**DESCRIPTION OF THE TASK:**
Retype exactly the lines from the first one through the line with "scene.render.fps = FPS", including both ends; skip any pictures.

··· DATA LINES ···

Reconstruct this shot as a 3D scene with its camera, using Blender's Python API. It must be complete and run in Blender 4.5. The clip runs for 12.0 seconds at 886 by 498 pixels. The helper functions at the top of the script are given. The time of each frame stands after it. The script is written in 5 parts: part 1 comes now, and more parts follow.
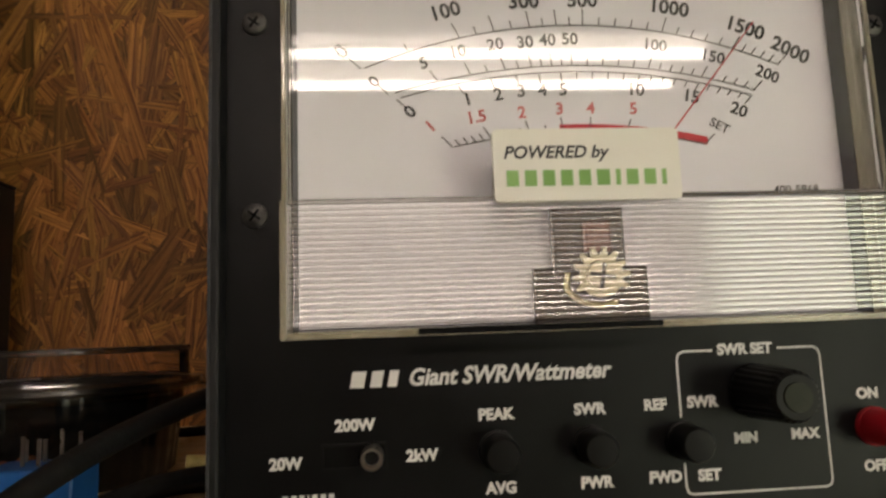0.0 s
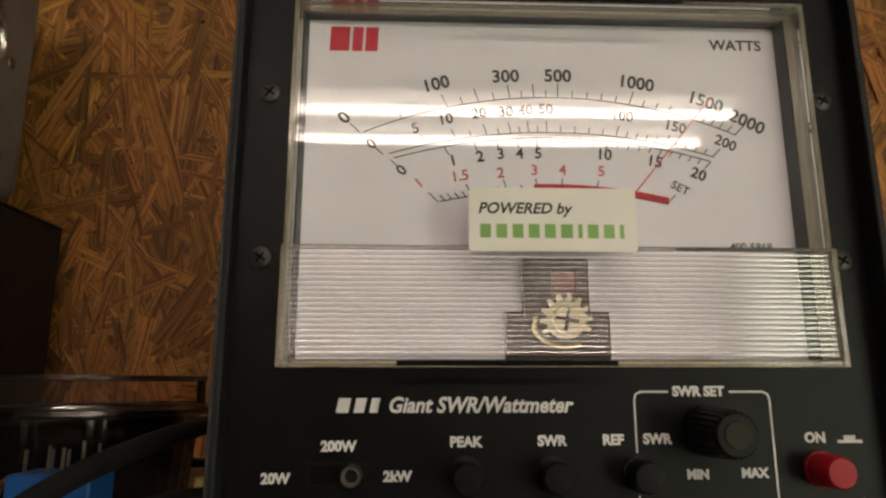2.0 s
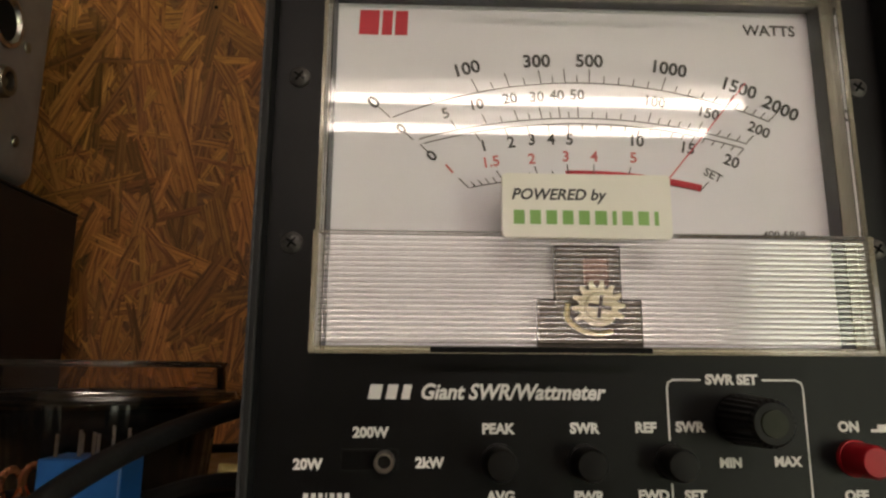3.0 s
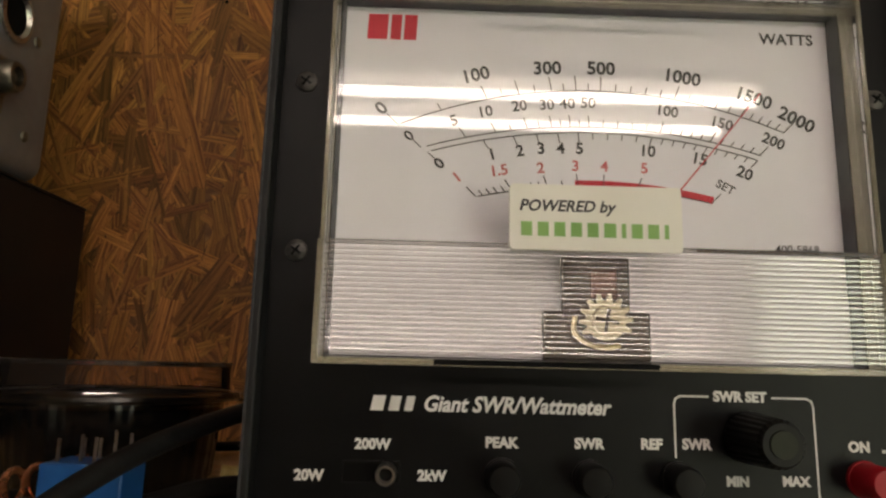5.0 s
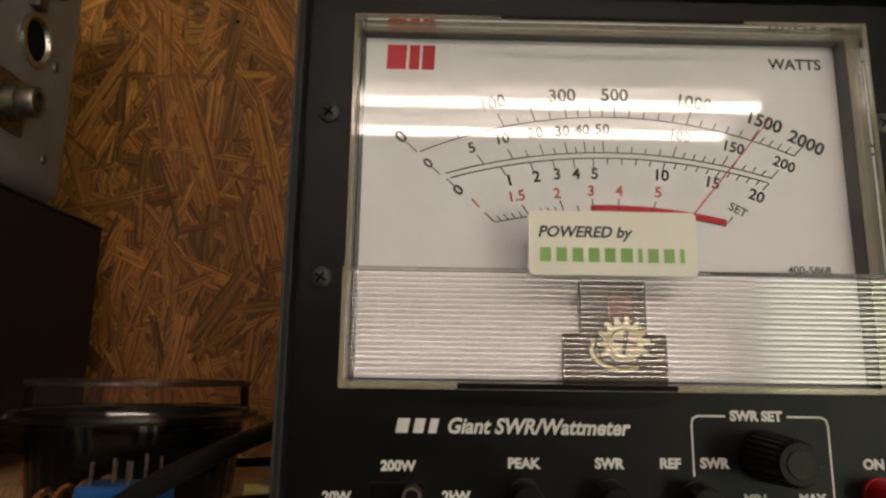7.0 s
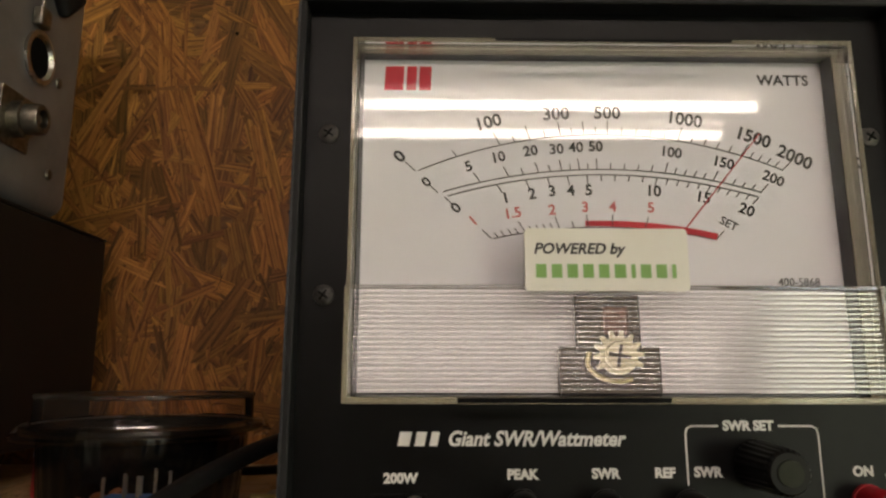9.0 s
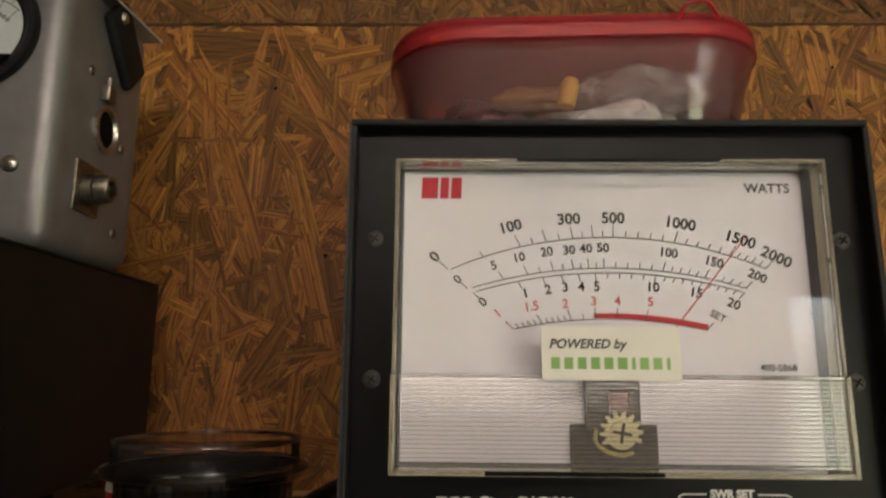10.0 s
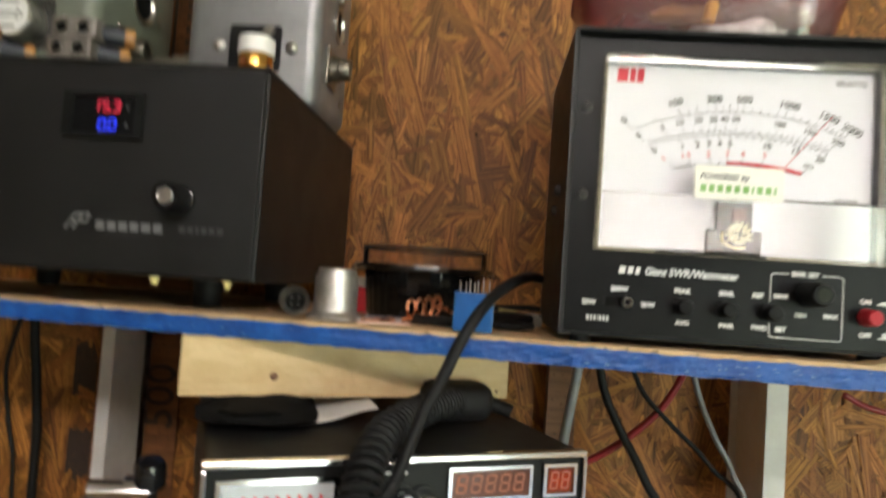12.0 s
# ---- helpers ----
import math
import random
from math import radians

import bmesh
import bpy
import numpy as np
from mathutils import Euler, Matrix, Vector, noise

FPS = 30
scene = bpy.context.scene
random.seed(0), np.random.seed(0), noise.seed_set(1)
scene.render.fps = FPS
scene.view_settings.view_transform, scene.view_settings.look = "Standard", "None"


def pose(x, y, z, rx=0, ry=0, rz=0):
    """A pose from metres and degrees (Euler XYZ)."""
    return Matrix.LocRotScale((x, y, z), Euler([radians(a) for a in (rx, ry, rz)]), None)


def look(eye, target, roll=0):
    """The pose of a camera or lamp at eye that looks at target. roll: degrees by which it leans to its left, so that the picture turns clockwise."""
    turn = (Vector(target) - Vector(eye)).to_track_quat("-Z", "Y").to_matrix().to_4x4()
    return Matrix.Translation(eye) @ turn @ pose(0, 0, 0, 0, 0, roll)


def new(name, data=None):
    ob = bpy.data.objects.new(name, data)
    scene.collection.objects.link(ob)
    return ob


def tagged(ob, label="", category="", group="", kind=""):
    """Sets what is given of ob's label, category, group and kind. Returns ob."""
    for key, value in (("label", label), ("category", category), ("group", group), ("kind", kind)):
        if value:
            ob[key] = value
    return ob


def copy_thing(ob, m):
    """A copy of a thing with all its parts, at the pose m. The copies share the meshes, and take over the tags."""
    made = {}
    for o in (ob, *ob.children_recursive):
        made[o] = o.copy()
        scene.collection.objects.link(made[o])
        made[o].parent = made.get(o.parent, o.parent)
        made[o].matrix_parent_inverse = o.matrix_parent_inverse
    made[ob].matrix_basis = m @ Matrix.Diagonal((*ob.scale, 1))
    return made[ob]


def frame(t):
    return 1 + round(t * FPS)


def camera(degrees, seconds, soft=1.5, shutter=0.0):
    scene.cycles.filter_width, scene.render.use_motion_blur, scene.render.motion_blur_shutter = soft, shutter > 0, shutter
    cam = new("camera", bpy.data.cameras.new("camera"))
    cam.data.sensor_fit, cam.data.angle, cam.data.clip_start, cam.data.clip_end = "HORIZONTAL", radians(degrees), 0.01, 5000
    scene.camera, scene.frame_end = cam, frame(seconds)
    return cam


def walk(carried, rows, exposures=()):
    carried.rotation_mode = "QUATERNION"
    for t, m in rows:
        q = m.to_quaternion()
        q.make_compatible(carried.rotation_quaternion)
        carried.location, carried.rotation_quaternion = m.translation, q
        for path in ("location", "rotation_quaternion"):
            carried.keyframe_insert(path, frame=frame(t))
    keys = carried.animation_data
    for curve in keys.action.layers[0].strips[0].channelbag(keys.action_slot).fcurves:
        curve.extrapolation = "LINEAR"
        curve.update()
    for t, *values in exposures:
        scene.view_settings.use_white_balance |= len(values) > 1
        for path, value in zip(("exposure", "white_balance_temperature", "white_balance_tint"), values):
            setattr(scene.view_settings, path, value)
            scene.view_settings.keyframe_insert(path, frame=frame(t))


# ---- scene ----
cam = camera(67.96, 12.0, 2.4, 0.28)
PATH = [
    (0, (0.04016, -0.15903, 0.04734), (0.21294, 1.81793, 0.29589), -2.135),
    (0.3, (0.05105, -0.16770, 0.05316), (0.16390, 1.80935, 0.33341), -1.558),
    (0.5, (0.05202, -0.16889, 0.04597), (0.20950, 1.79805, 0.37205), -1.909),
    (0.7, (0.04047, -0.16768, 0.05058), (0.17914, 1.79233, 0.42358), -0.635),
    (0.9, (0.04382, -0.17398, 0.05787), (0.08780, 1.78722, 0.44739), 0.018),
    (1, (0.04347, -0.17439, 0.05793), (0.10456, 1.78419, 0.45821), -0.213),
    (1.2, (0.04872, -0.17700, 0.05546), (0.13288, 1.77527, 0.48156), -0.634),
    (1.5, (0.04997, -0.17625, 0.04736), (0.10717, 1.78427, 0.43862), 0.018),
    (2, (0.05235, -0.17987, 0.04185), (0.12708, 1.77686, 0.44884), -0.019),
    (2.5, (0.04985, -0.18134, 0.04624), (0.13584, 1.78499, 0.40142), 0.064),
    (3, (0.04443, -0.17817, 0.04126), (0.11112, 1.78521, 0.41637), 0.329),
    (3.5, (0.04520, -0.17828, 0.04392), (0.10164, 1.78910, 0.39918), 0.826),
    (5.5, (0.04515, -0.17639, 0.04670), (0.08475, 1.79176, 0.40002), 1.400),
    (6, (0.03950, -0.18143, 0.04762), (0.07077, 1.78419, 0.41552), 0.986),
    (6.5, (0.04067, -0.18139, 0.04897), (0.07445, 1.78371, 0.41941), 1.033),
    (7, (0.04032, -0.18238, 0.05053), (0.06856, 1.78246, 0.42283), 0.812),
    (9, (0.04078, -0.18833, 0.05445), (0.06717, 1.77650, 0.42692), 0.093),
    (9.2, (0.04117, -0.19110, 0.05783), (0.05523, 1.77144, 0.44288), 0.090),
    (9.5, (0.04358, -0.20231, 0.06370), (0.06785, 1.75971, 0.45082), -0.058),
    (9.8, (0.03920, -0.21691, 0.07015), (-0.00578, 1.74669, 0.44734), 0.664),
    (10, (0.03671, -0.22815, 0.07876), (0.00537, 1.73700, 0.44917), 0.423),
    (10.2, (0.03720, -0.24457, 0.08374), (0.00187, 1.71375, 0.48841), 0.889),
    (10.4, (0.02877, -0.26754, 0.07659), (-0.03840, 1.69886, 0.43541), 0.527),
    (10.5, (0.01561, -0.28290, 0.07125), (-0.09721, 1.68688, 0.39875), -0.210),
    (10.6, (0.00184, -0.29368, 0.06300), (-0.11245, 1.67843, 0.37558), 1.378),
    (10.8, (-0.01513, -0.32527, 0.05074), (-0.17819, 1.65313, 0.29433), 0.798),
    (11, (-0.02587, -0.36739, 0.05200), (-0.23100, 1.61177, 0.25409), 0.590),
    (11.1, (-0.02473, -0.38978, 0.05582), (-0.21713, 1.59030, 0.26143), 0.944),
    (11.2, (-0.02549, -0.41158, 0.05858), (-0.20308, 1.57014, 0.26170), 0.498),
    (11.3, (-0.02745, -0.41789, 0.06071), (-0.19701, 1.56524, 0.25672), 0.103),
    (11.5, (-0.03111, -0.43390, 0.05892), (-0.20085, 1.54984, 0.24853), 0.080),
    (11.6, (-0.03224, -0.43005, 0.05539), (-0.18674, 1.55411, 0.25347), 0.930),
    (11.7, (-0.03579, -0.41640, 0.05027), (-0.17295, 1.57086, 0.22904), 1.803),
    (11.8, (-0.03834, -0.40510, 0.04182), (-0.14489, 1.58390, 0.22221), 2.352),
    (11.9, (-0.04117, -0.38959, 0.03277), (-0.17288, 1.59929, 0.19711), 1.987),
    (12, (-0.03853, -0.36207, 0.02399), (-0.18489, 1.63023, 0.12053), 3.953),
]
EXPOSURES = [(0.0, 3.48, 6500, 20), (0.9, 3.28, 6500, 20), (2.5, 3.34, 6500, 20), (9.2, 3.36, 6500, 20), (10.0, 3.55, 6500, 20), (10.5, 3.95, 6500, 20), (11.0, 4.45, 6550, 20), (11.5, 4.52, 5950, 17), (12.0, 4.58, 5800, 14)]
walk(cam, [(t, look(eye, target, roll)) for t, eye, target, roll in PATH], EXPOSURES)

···

**CORRECT RESPONSE:**
Reconstruct this shot as a 3D scene with its camera, using Blender's Python API. It must be complete and run in Blender 4.5. The clip runs for 12.0 seconds at 886 by 498 pixels. The helper functions at the top of the script are given. The time of each frame stands after it. The script is written in 5 parts: part 1 comes now, and more parts follow.
0.0 s
2.0 s
3.0 s
5.0 s
7.0 s
9.0 s
10.0 s
12.0 s
# ---- helpers ----
import math
import random
from math import radians

import bmesh
import bpy
import numpy as np
from mathutils import Euler, Matrix, Vector, noise

FPS = 30
scene = bpy.context.scene
random.seed(0), np.random.seed(0), noise.seed_set(1)
scene.render.fps = FPS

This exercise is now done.